Les make-up artists, les nez de la parfumerie et les directeurs de la création attirent tous les regards. Or, il existe d’autres profils intéressants dans le paysage de la beauté, comme celui de designer de flacons de parfum. Interview de Catherine Krunas, déesse en la matière.

Avant que votre nez ne vibre pour un parfum, vos yeux ont déjà inspecté le flacon sous tous ses angles. Plus son design est séduisant, plus vous avez envie de découvrir et d’acheter le parfum. » Ces trente dernières années, la Française Catherine Krunas a créé des dizaines de flacons pour les plus grandes maisons du monde, de Fendi à Lancôme. Rencontre. 

Comment êtes-vous entrée dans l’univers des parfums ?

Ma première passion était la danse moderne. J’ai pris des cours de danse très tôt et, une fois mon diplôme en main, j’ai suivi des stages dans différentes compagnies. J’étais très assidue, mais j’ai finalement dû renoncer à cette carrière. Je suis ensuite devenue une fana de design et d’architecture, ce qui prouve que le processus de création en soi me passionne. Je porte un regard critique sur tout ce qui m’entoure et je cherche en permanence comment je peux améliorer les choses. J’ai décidé de participer à l’examen d’entrée de l’École Boulle à Paris dans la section Design & Crafts pour accéder directement à la troisième année dédiée à l’étude des volumes et de l’architecture.

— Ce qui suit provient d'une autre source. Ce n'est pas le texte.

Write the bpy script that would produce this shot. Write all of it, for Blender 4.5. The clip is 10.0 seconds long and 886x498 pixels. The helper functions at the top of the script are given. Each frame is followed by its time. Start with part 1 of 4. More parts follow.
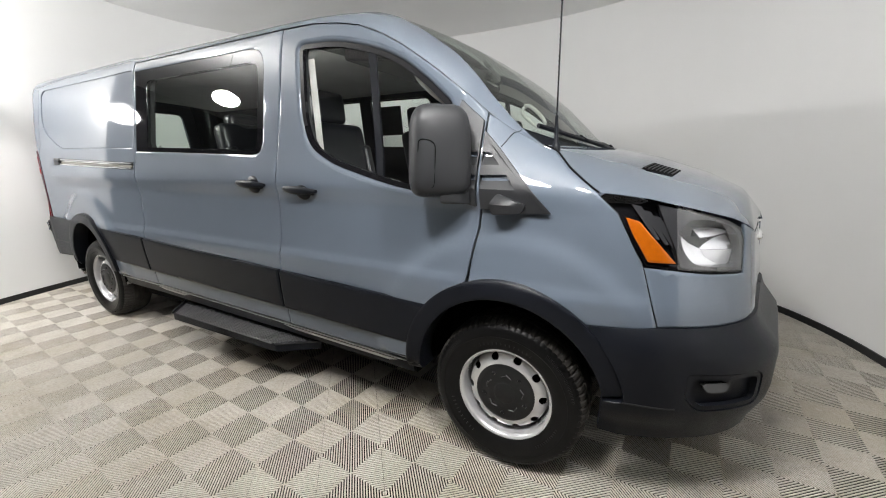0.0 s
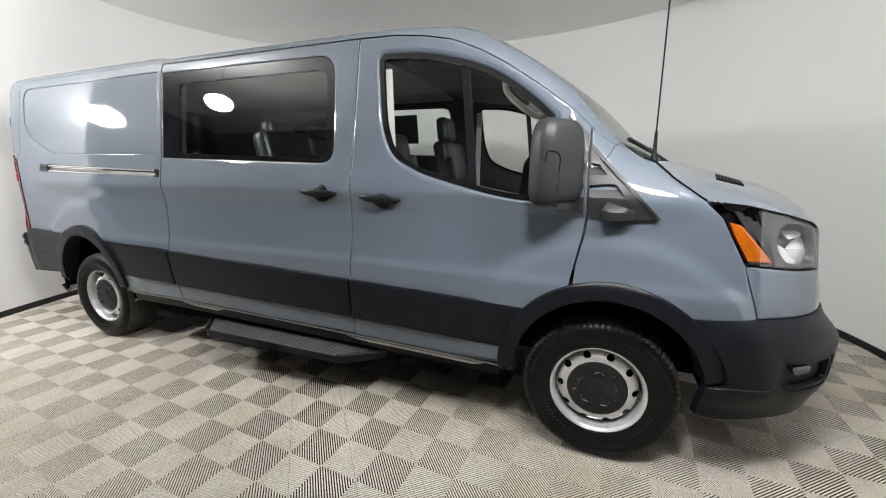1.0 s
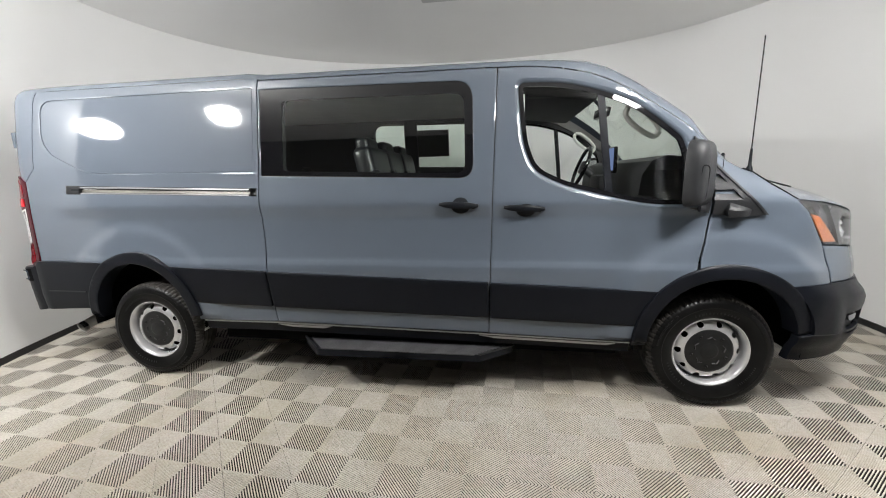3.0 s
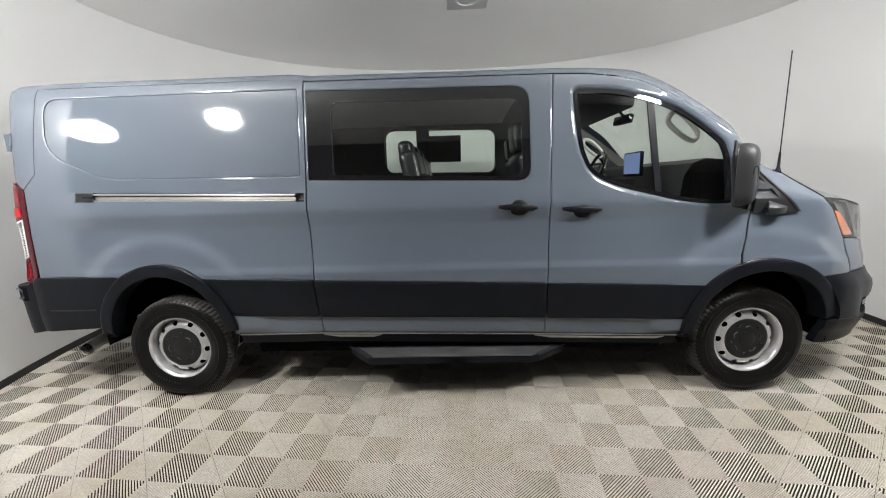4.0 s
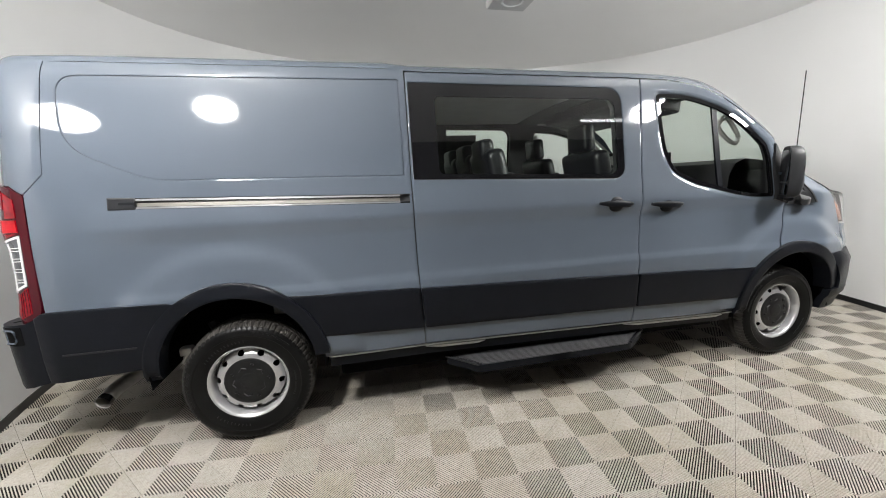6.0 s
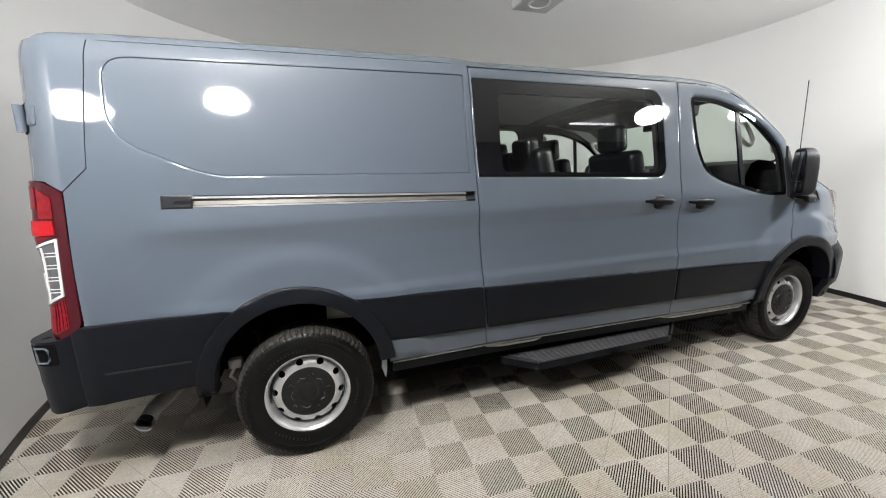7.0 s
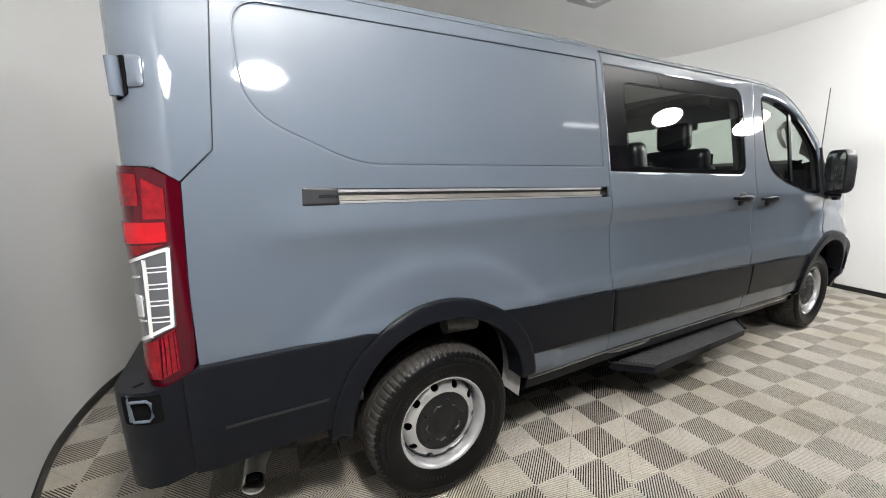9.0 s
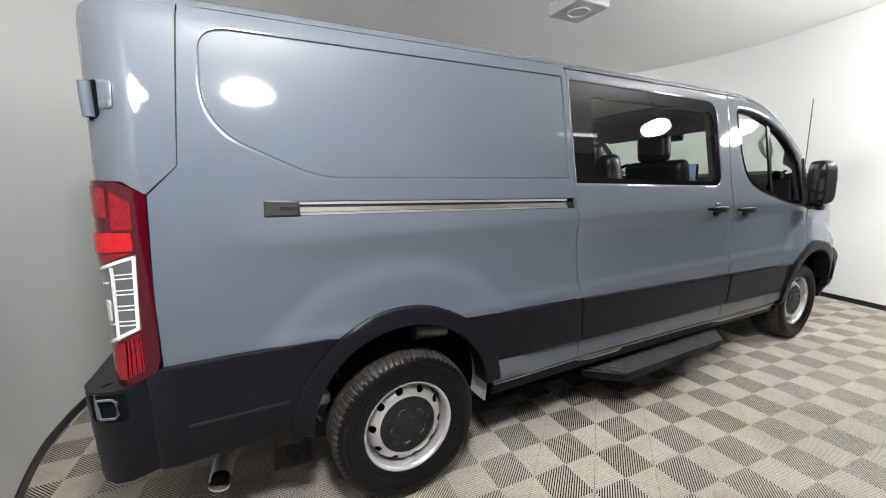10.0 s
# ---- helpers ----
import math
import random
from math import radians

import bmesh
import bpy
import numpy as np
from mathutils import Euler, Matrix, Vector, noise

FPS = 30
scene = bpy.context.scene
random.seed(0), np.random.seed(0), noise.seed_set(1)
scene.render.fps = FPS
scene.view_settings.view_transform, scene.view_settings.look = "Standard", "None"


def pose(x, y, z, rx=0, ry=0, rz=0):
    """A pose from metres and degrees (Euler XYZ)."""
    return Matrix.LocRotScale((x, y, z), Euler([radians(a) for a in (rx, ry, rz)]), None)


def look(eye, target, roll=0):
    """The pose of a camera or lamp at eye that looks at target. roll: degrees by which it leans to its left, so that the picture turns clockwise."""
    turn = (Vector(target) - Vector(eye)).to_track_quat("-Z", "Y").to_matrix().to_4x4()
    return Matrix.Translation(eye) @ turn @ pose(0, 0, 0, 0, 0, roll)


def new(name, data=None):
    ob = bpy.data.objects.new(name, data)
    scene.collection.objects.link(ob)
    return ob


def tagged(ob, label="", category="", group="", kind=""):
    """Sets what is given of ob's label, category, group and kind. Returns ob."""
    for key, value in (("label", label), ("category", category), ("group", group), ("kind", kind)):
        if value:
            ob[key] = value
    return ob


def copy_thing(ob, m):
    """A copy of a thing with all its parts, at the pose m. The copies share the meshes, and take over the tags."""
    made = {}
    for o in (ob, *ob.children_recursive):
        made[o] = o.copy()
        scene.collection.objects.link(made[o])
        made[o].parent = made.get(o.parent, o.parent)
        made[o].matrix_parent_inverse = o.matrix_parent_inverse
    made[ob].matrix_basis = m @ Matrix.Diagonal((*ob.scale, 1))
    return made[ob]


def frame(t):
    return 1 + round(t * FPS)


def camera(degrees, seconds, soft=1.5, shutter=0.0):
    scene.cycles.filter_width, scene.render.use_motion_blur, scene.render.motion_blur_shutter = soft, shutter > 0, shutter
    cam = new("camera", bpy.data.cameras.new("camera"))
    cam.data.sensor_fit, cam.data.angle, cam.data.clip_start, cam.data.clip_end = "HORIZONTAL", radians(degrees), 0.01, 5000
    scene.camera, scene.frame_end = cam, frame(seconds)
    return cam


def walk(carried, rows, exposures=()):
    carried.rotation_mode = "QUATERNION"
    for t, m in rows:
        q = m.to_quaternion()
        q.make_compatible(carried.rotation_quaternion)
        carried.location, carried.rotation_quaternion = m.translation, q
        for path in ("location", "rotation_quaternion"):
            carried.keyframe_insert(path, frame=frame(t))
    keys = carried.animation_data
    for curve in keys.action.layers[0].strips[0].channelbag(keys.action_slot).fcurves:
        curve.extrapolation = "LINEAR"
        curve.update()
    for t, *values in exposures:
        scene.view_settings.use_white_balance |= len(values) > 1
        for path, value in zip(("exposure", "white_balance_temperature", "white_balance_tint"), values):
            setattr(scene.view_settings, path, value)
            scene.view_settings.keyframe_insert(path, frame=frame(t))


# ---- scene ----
cam = camera(98.0, 10.0, 1.0)
PATH = [
    (0, (0.495, -1.397, 1.366), (-0.436, 0.315, 0.92), -0.3),
    (0.5, (0.173, -1.549, 1.374), (-0.658, 0.222, 0.957), 0.0),
    (1, (-0.082, -1.726, 1.376), (-0.791, 0.098, 0.967), 0.1),
    (1.5, (-0.397, -1.891, 1.38), (-0.99, -0.022, 0.987), -0.0),
    (2, (-0.694, -2.053, 1.413), (-1.19, -0.155, 1.022), -0.6),
    (2.5, (-0.967, -2.186, 1.424), (-1.36, -0.264, 1.032), -1.0),
    (4, (-1.858, -2.334, 1.407), (-1.93, -0.365, 1.066), -1.7),
    (4.5, (-2.195, -2.333, 1.427), (-2.138, -0.365, 1.078), -1.8),
    (5, (-2.472, -2.332, 1.423), (-2.307, -0.371, 1.063), -2.1),
    (5.5, (-2.777, -2.249, 1.427), (-2.481, -0.302, 1.075), -2.2),
    (7, (-3.646, -1.946, 1.421), (-3.023, -0.076, 1.08), -2.1),
    (7.5, (-3.915, -1.832, 1.43), (-3.192, 0.001, 1.085), -1.9),
    (8, (-4.155, -1.718, 1.426), (-3.353, 0.081, 1.078), -1.7),
    (8.5, (-4.347, -1.491, 1.407), (-3.463, 0.27, 1.066), -1.6),
    (9, (-4.478, -1.317, 1.416), (-3.547, 0.419, 1.071), -1.7),
    (9.5, (-4.476, -1.307, 1.418), (-3.545, 0.432, 1.087), -1.7),
    (10, (-4.336, -1.468, 1.432), (-3.437, 0.292, 1.124), -1.6),
]
walk(cam, [(t, look(eye, target, roll)) for t, eye, target, roll in PATH], [(0, 0.56), (2.5, 0.51), (4, 0.45), (7, 0.43), (10, 0.43)])

# ---- light and exposure ----
world = bpy.data.worlds.new("world")
scene.world = world
world.use_nodes = True
world.node_tree.nodes["Background"].inputs[0].default_value = (0.5, 0.5, 0.5, 1)
world.node_tree.nodes["Background"].inputs[1].default_value = 0.02
SOFT_POWER, TUBE_POWER = 180.0, 8.0
CEIL = 3.238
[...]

Entre-temps, j’avais fait la connaissance de Pierre Dinand, un créateur de flacons de parfum. J’ai eu la possibilité de passer six mois aux Ateliers Dinand, mais je ne tenais pas en place. J’avais besoin de plus, je voulais explorer de nouveaux horizons. Finalement, j’ai passé deux ans à voyager. Je suis ensuite retournée aux Ateliers Dinand, où j’ai décidé de me consacrer à la création de flacons de parfum.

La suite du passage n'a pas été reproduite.